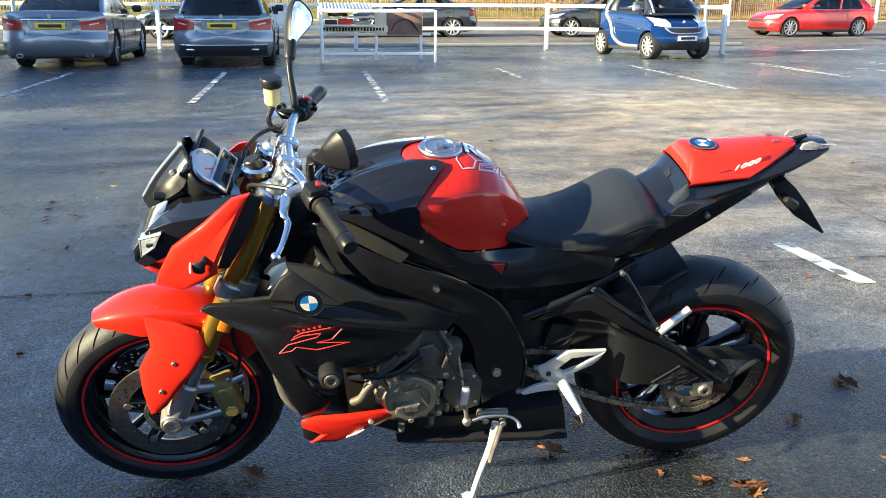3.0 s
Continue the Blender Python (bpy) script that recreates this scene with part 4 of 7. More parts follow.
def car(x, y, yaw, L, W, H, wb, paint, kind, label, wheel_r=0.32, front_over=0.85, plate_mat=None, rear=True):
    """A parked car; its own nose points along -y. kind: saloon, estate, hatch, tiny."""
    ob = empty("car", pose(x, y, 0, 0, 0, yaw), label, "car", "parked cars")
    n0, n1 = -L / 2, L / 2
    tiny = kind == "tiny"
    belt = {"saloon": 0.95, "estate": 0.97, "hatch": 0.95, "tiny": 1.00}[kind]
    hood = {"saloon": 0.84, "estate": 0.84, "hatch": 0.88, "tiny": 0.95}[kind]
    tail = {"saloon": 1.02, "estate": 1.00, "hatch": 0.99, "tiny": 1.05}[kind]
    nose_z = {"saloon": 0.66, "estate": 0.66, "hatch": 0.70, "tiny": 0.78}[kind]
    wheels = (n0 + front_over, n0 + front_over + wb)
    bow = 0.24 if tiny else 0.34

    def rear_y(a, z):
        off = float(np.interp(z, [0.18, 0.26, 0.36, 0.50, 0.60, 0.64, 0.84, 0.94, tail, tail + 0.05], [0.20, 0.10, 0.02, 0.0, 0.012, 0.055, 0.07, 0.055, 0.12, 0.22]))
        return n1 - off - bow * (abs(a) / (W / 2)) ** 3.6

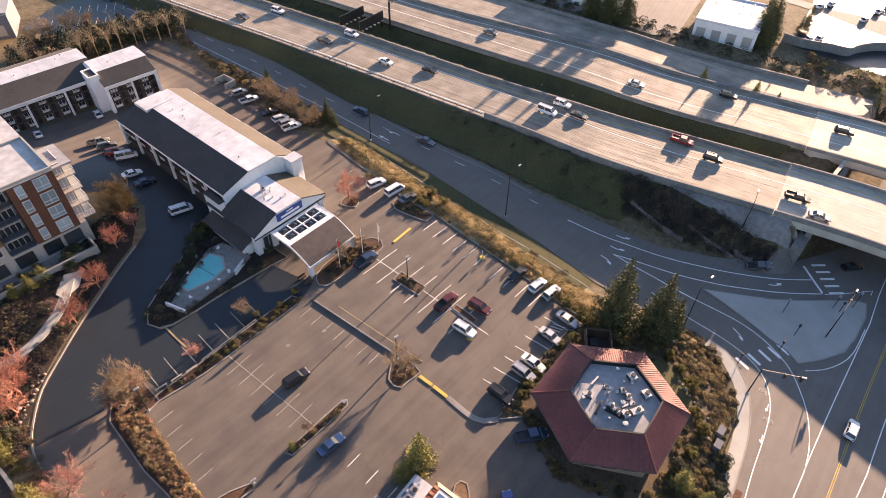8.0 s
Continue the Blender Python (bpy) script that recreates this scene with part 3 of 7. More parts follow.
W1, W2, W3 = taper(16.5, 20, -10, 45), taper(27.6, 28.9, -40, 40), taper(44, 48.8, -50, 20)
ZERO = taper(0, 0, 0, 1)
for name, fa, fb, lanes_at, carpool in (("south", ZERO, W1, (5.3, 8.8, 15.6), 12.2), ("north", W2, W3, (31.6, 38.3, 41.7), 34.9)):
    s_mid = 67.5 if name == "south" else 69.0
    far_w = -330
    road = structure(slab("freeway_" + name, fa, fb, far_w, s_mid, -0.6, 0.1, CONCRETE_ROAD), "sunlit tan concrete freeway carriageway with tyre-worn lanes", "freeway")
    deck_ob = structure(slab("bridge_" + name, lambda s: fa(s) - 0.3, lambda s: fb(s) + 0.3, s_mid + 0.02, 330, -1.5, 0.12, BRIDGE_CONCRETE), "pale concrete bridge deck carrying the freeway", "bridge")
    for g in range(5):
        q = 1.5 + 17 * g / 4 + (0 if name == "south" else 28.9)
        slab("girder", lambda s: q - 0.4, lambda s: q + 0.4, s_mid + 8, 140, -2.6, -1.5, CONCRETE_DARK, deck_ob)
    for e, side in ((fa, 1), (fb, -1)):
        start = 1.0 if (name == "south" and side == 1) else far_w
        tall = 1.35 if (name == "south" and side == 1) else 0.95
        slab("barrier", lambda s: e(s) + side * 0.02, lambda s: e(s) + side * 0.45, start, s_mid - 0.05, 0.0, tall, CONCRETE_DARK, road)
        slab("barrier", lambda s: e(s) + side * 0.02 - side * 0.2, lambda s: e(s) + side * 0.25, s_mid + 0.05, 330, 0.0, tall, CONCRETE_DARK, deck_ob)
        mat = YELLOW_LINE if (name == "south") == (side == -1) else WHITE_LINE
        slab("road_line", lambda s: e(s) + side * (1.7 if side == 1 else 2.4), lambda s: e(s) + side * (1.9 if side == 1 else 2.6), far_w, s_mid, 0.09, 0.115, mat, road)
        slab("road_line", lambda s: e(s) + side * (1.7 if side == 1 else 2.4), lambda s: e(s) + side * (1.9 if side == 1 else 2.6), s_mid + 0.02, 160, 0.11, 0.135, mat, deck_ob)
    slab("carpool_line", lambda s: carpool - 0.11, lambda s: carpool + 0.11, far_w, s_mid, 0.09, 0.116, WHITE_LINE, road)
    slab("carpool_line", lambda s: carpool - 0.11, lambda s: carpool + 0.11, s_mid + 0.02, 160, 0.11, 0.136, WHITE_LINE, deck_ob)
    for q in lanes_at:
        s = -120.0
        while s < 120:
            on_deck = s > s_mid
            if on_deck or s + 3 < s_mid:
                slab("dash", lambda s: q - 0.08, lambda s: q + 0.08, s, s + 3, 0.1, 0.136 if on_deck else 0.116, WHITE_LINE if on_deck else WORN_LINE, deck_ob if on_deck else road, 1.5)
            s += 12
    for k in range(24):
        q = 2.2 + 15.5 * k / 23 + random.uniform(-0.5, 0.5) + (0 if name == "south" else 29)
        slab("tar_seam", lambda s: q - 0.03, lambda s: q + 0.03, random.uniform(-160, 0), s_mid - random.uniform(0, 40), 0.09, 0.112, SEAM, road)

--

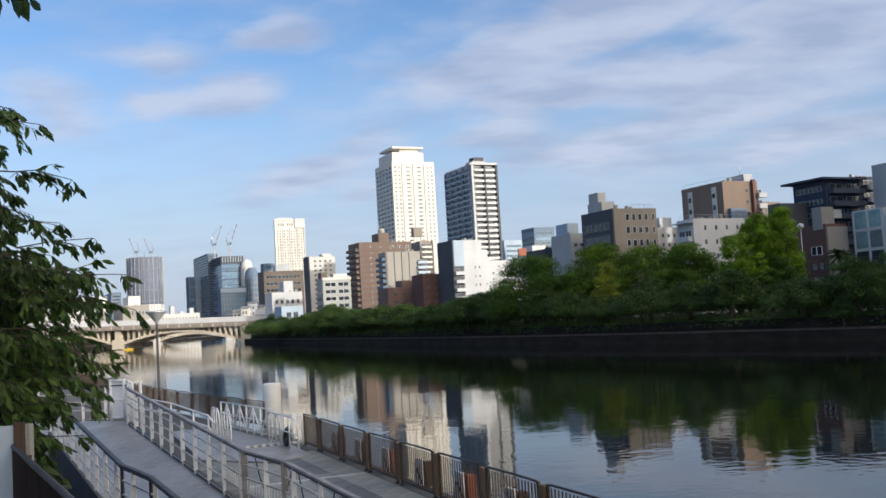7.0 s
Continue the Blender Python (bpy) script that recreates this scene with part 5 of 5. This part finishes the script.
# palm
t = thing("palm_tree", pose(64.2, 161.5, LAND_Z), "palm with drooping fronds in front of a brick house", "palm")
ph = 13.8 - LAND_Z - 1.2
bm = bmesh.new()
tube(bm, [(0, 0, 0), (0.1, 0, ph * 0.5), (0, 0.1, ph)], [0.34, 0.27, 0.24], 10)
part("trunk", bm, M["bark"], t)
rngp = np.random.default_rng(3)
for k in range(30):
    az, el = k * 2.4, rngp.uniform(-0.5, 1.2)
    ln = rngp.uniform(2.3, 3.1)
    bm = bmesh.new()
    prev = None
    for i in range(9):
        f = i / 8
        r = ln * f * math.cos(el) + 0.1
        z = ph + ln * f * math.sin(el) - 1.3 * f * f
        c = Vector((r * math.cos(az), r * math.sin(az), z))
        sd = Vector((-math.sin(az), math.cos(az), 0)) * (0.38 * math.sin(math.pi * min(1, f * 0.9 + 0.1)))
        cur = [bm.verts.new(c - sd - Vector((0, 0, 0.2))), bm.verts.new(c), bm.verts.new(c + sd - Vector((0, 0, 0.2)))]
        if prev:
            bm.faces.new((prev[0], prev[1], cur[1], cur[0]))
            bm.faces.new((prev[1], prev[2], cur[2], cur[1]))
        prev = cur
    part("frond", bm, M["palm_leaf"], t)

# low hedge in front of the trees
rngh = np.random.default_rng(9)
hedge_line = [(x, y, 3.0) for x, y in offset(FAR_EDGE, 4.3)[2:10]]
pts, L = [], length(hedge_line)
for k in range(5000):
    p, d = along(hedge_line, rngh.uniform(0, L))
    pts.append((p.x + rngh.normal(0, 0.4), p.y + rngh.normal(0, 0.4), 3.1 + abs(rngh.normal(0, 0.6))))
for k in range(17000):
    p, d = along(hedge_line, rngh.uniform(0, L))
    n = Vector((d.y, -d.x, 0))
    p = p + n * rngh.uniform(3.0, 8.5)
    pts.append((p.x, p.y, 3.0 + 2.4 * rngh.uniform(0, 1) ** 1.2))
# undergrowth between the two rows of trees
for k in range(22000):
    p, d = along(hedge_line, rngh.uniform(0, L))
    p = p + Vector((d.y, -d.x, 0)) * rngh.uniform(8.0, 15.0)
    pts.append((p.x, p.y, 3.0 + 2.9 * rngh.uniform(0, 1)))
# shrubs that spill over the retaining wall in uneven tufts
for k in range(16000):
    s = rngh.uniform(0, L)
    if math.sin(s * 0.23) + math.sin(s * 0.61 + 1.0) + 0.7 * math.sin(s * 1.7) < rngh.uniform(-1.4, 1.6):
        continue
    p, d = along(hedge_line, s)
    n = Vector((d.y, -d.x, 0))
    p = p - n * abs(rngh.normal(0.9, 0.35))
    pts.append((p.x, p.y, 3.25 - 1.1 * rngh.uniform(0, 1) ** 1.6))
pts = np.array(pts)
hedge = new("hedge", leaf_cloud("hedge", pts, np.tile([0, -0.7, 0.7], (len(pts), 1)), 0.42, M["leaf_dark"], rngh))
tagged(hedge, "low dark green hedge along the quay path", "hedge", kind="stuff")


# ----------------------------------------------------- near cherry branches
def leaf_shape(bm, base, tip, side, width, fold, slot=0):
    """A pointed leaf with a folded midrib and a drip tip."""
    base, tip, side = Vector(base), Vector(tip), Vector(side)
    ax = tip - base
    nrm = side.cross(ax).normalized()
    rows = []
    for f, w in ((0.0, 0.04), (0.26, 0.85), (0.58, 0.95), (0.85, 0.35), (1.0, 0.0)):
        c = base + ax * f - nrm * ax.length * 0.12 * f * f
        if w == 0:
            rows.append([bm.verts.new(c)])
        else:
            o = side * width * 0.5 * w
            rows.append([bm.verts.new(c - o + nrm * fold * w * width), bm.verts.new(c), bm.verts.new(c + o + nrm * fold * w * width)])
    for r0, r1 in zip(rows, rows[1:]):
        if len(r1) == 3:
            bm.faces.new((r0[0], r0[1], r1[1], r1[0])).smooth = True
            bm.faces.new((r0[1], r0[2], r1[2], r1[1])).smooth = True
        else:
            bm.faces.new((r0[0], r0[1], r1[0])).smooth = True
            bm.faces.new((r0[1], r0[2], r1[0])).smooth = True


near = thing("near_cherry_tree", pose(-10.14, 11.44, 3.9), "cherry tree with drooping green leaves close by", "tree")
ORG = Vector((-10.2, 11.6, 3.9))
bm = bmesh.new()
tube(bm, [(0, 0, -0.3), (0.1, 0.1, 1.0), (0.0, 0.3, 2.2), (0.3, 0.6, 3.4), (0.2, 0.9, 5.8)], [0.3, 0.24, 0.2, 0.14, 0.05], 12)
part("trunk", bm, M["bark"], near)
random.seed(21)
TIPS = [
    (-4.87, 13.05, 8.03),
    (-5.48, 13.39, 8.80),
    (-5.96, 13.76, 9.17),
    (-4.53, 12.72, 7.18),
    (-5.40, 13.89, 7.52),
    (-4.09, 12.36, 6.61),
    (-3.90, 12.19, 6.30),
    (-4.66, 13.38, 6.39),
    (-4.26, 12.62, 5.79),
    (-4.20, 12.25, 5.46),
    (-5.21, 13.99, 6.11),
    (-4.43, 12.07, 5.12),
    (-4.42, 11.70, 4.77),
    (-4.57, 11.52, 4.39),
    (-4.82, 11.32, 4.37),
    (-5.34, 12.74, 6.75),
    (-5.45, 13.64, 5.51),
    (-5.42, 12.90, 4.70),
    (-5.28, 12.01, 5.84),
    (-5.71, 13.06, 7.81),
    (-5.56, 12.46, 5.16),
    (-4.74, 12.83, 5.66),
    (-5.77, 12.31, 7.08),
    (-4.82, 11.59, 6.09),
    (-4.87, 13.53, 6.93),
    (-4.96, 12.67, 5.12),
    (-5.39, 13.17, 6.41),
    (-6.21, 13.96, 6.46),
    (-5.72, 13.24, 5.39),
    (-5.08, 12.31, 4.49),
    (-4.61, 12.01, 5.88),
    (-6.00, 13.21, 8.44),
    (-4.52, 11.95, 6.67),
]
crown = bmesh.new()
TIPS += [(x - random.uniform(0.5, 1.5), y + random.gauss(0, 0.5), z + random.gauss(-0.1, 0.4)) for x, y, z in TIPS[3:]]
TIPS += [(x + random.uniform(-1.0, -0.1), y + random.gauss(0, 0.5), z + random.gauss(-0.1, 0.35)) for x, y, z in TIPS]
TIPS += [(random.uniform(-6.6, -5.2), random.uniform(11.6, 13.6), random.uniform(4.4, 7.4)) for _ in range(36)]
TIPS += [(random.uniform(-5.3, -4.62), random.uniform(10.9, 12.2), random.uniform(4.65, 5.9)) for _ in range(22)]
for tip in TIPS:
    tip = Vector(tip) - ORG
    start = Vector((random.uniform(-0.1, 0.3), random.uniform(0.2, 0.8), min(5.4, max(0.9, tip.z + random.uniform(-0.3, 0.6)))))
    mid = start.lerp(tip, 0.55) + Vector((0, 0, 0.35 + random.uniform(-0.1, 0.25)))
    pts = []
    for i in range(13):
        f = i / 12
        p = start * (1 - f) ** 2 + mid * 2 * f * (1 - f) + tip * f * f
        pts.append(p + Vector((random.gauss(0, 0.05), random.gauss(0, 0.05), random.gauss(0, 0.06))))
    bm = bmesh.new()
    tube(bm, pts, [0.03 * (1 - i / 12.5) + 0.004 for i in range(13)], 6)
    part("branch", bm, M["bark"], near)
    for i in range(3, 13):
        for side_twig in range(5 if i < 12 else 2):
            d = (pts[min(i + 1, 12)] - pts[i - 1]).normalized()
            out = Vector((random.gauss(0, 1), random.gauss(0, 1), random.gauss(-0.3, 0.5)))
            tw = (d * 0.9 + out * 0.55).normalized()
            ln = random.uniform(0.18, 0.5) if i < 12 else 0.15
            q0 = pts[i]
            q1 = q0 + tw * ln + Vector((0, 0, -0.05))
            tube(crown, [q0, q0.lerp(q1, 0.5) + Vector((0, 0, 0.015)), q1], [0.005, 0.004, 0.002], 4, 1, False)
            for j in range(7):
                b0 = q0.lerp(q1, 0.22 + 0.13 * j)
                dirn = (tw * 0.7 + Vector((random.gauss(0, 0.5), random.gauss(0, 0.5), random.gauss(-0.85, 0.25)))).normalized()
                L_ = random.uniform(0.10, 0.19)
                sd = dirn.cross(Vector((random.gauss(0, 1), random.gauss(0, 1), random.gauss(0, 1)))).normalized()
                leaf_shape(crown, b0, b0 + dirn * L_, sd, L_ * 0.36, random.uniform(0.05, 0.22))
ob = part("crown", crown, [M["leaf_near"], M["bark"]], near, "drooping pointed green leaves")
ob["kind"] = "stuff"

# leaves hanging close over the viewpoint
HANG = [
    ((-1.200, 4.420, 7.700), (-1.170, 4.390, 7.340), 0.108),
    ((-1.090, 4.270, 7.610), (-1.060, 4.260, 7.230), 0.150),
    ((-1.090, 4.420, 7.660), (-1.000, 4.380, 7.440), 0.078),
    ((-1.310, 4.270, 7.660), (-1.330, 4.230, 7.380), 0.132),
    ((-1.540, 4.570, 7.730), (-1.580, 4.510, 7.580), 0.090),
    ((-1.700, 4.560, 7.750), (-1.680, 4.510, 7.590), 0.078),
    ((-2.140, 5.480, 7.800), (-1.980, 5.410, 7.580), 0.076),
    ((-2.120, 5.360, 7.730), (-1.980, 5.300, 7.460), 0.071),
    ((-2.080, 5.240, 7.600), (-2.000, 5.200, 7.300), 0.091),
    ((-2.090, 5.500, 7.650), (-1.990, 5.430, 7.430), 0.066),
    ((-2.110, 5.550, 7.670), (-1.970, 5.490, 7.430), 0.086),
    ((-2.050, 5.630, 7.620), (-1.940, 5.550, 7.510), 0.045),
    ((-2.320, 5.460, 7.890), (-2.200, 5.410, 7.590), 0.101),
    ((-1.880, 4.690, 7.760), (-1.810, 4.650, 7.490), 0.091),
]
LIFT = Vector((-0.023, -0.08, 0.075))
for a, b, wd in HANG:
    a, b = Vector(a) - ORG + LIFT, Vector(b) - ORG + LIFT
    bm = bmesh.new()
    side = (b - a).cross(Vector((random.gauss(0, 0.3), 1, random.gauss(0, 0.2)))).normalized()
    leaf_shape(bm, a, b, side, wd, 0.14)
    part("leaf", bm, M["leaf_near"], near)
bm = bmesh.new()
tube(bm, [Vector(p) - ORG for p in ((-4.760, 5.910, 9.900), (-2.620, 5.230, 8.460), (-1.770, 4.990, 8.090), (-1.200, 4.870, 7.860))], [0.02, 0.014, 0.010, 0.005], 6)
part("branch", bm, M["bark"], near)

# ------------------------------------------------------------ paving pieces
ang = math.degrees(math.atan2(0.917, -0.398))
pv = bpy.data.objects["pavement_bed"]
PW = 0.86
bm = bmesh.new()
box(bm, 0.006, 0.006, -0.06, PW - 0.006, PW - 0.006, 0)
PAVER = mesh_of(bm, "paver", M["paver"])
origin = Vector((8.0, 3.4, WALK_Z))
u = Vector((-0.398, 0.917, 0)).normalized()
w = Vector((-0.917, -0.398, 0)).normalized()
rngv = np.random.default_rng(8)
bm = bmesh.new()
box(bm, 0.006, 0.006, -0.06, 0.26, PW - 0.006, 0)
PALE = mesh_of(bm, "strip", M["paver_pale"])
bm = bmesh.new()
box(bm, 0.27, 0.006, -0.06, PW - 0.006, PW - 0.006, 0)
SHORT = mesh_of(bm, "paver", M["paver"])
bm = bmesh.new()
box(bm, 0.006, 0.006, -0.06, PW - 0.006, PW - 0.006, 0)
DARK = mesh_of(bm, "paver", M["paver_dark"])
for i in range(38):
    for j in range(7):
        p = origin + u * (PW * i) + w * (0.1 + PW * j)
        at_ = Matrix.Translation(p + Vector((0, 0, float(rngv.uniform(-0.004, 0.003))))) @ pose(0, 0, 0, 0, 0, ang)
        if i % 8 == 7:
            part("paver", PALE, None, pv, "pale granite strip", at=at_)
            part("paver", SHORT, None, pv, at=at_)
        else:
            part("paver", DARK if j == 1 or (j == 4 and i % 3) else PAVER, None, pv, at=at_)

(Given request):
Go through the material above and copy each line that has the word "parts".

(Solution to this exercise):
Continue the Blender Python (bpy) script that recreates this scene with part 4 of 7. More parts follow.
Continue the Blender Python (bpy) script that recreates this scene with part 3 of 7. More parts follow.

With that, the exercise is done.